Key Decisions for Investors

  • Establish a 2–3% portfolio long in Canadian staples/discount split: Metro (MRU.TO) 1.2% + Loblaw (L.TO) 0.8% within 7–14 days; target +10% in 3–6 months; set stop-loss 6% and trim into strength (take 50% profit at +8–10%).
  • Establish a 1–2% long position in Dollarama (DOL.TO) (favor discount-channel exposure) to capture 6–12 month trade-down thesis; take profits at +15% or if same-store sales miss by >200 bps in next quarterly report.

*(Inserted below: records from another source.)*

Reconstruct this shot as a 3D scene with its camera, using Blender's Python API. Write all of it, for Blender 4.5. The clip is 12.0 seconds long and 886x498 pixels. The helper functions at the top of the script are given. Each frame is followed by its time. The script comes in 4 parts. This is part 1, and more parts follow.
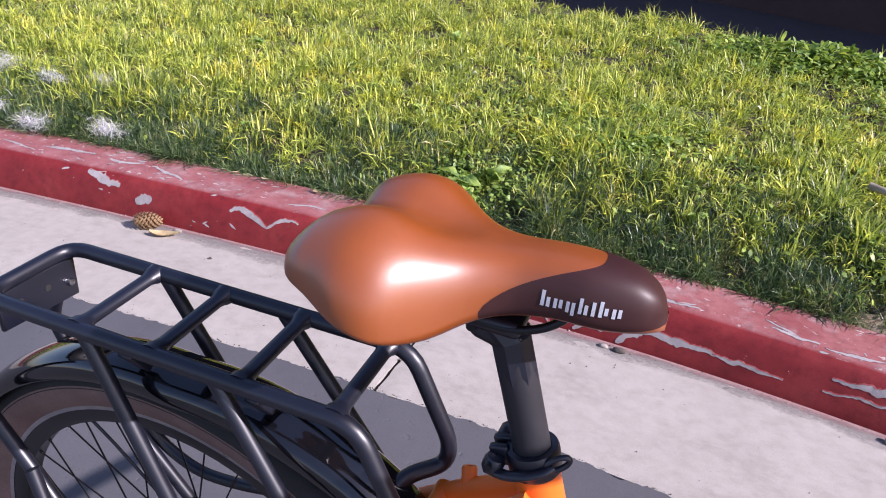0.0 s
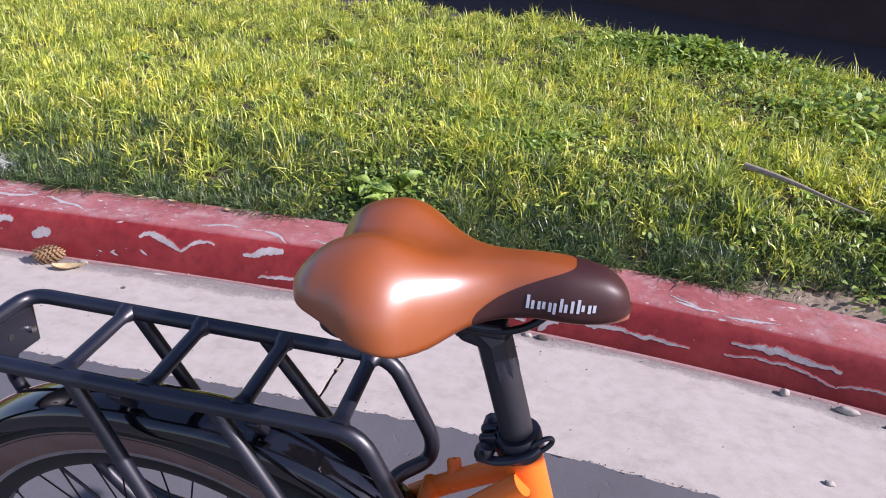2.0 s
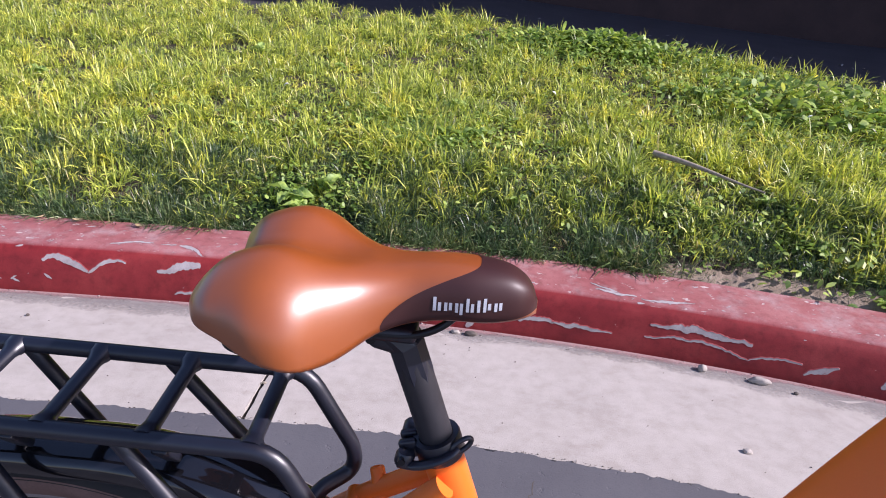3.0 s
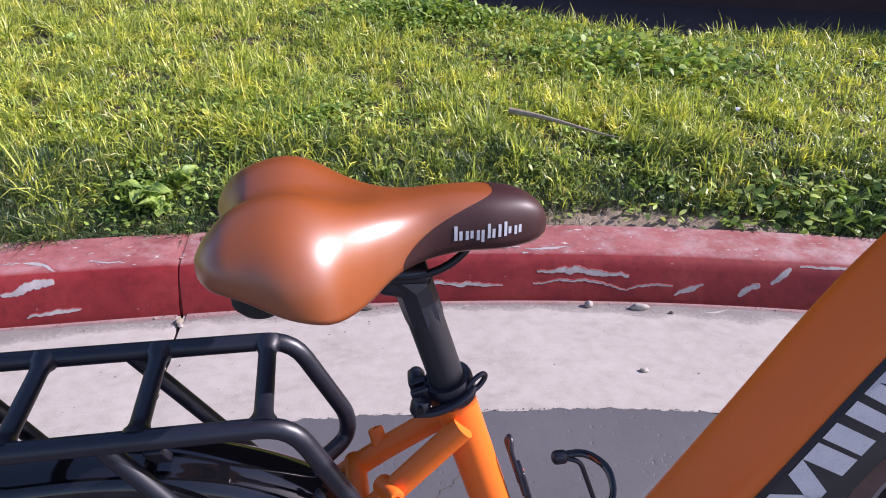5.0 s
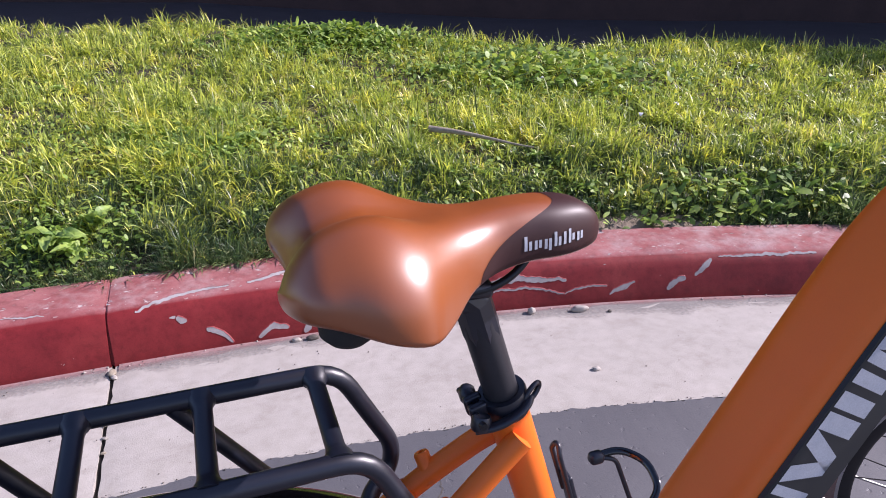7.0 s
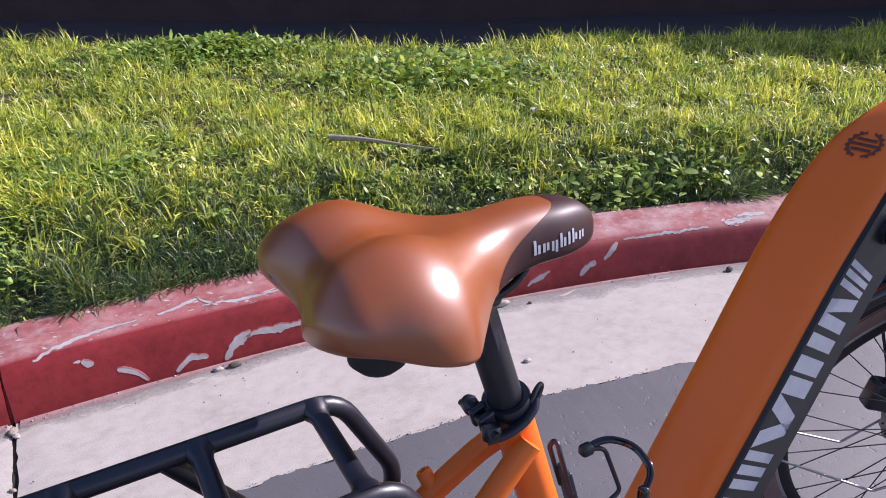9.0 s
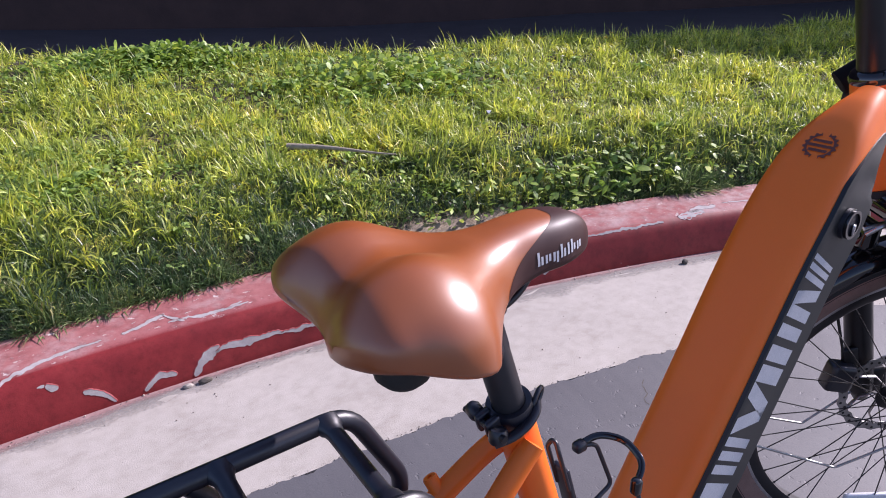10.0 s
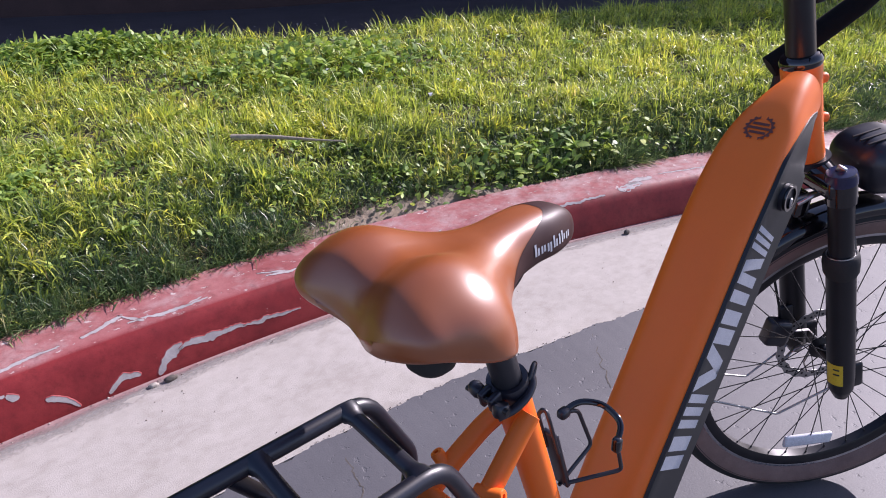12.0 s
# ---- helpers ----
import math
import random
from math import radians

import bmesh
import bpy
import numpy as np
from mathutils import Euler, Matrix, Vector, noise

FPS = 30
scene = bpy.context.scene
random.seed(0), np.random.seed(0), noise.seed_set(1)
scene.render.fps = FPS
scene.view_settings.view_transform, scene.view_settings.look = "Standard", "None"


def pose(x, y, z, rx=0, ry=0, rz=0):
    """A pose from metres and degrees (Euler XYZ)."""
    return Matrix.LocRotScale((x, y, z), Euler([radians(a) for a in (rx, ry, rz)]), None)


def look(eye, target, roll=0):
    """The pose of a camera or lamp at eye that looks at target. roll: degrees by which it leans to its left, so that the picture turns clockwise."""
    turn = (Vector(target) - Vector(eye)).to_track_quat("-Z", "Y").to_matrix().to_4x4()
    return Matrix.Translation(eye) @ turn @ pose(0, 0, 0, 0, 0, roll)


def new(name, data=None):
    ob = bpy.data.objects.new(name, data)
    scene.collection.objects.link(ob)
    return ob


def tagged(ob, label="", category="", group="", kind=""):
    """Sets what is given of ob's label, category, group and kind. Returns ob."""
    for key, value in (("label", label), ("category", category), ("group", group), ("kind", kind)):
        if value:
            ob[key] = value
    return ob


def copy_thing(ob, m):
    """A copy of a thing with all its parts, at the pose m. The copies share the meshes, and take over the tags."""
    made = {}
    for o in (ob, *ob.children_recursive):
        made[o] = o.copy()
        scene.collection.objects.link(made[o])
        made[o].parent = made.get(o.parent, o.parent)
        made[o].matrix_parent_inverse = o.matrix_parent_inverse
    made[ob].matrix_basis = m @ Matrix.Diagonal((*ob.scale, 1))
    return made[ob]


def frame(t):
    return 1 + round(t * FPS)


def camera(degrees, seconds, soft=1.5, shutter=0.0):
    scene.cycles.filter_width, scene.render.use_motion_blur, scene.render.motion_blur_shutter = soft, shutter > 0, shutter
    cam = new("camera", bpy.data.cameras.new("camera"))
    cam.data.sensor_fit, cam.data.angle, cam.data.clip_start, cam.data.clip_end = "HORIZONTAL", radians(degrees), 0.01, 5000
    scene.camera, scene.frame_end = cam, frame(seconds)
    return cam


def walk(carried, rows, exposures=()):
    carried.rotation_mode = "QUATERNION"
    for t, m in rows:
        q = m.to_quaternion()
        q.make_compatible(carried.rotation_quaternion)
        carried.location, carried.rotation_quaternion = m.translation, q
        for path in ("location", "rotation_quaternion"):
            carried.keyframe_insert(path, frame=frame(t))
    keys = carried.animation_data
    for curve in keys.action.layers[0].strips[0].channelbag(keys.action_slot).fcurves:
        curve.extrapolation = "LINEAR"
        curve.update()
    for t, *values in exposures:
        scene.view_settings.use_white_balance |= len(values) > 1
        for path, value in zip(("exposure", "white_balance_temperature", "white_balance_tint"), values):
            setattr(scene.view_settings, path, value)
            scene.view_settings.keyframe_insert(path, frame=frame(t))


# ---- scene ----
cam = camera(67.0, 12.0, 1.0)
# seconds, eye in metres, turn in degrees
PATH = [
    (0, 0.0649, -0.4260, 1.1016, 65.46, -5.38, 21.43),
    (0.5, 0.0514, -0.4322, 1.1000, 65.60, -5.21, 20.10),
    (1, 0.0383, -0.4436, 1.1048, 65.72, -5.03, 18.57),
    (1.5, 0.0247, -0.4687, 1.1275, 65.99, -4.73, 16.00),
    (2, 0.0094, -0.4946, 1.1336, 66.30, -4.24, 11.64),
    (2.5, 0.0229, -0.4885, 1.1327, 66.55, -3.75, 7.85),
    (3, 0.0294, -0.4840, 1.1360, 66.72, -3.28, 4.63),
    (5, -0.1043, -0.4744, 1.0839, 65.83, -1.27, -10.68),
    (5.5, -0.1390, -0.4536, 1.0605, 65.86, -1.12, -12.16),
    (6, -0.1640, -0.4490, 1.0585, 66.40, -0.76, -14.75),
    (6.5, -0.2022, -0.4460, 1.0641, 66.99, -0.26, -17.90),
    (7, -0.2314, -0.4391, 1.0785, 67.61, 0.09, -20.45),
    (9, -0.3065, -0.3849, 1.0812, 67.72, 1.76, -31.16),
    (9.5, -0.3299, -0.3824, 1.0977, 67.77, 2.11, -33.68),
    (10, -0.3519, -0.3753, 1.1024, 67.65, 2.45, -35.77),
    (10.5, -0.3423, -0.3780, 1.1112, 67.33, 2.65, -37.57),
    (11, -0.3699, -0.3863, 1.1168, 66.64, 2.86, -39.11),
    (11.5, -0.4153, -0.3752, 1.1253, 66.04, 3.04, -40.35),
    (12, -0.4259, -0.3746, 1.1435, 65.46, 3.30, -41.93),
]
walk(cam, [(t, pose(x, y, z, rx, ry, rz)) for t, x, y, z, rx, ry, rz in PATH], exposures=[(0.0, 0.50, 6020, 30), (12.0, 0.50, 6020, 30)])

# ---- light ----
SUN_DIR = Vector((0.82, -0.085, 0.565)).normalized()   # towards the sun
world = bpy.data.worlds.new("sky")
scene.world = world
world.use_nodes = True
wn = world.node_tree
wn.nodes.clear()
sky = wn.nodes.new("ShaderNodeTexSky")
sky.sky_type = "NISHITA"
sky.sun_disc = False
sky.sun_elevation = math.asin(SUN_DIR.z)
sky.sun_rotation = math.atan2(SUN_DIR.x, SUN_DIR.y)
bg = wn.nodes.new("ShaderNodeBackground")
bg.inputs["Strength"].default_value = 0.115
wo = wn.nodes.new("ShaderNodeOutputWorld")
wn.links.new(sky.outputs[0], bg.inputs[0])
wn.links.new(bg.outputs[0], wo.inputs[0])
sun_data = bpy.data.lights.new("sun", "SUN")
sun_data.energy, sun_data.angle, sun_data.color = 5.0, radians(0.5), (1.0, 0.95, 0.87)
sun = new("sun", sun_data)
sun.matrix_world = look(SUN_DIR * 30, (0, 0, 0))


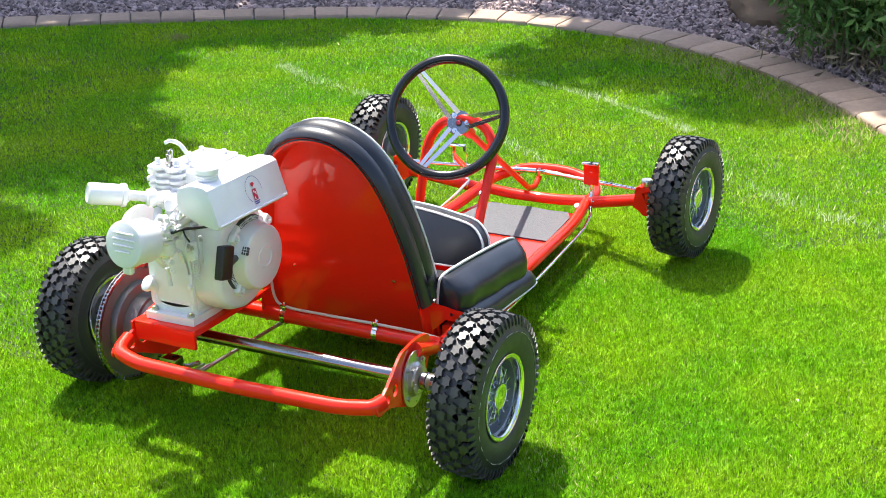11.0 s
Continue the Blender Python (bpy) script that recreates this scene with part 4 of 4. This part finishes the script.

  • Initiate a 1.5% long MRU.TO / 1.5% short Aritzia (ATZ.TO) pair trade to exploit staple vs discretionary divergence; expect 8–12% relative outperformance over 3 months; stop-loss each leg at 7% adverse move.
  • Buy defensive hedges: allocate 0.5% portfolio to 3-month ATZ.TO puts ~5–10% OTM (as discretionary hedge) and 0.5–1% to USD/CAD call (CAD put) options to protect against 1–3% CAD weakness; reassess post‑BoC meeting or in 90 days.
  • Increase duration exposure by 2–3% to Canadian government bonds (via XBB.TO or 2–5y Govt bond purchases) if 2y Canada yield declines >15–20 bps in next 30 days — target capital appreciation if BoC signals easing within 6–12 months.